Sebi to issue norms on CEO pay, whistleblower protection
23 September 2013
The Securities and Exchange Board of India (Sebi) will soon issue guidelines to listed companies on fixing salaries and perquisites of chief executives and put in place a whistle-blower policy for employees, allowing them to expose any wrongdoings without fear, so as to safeguard the interests of shareholders.
Sebi is expected to soon overhaul corporate governance norms, incorporating changes in the salary structure of top executives for listed companies.
While Sebi does not propose any cap on CEO salaries, it wants companies to be mindful of shareholders' interests while deciding pay packets of top executives.
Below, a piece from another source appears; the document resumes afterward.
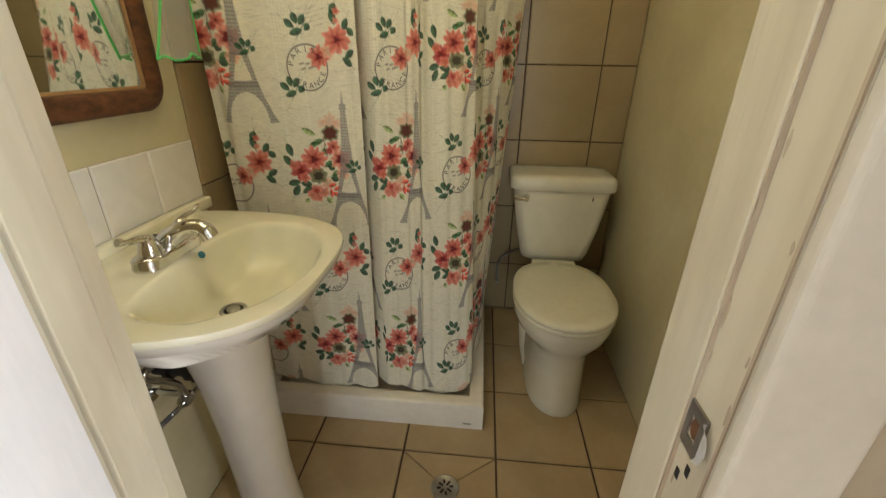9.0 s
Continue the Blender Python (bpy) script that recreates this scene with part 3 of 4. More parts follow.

However, Sebi is expected to prescribe a ratio of top management remuneration to the median staff salary.
The companies would also have to explain to their shareholders the relationship between their top management salaries and the performance of the company, as also the rationale for any pay hikes.
Sebi is focusing on improving disclosure norms so as to help investors make informed decisions rather than prescribe any salary limits. It also proposes penalties for non-compliance of corporate governance norms.
The market regulator is also expected to announce measures to empower minority shareholders in order to ensure compliance of model corporate governance practices and related norms.
Sebi also plans to usher in new concept of 'corporate governance rating' by independent agencies to monitor the level of compliance by the listed companies besides regular inspection by both Sebi and the stock exchanges.
It is also proposed to put in place a mechanism for greater oversight by and on independent directors.
Minority shareholders would be given greater say in cases such as business dealings with entities linked to promoters and top management, changes in the article of association of a company and mergers and acquisitions, among others.
Sebi wants companies to set up a board committee for framing and overseeing their whistle-blower policies in order to strengthen vigil among employees against any wrongdoings by promoters and top executives.
The market regulator is seeking to adopt better global practices through these proposals without increasing the cost of compliances.
These are part of the measures to ensure better corporate governance and improve investor confidence and bring back investors to the capital market, so that household savings can be channelised into investments.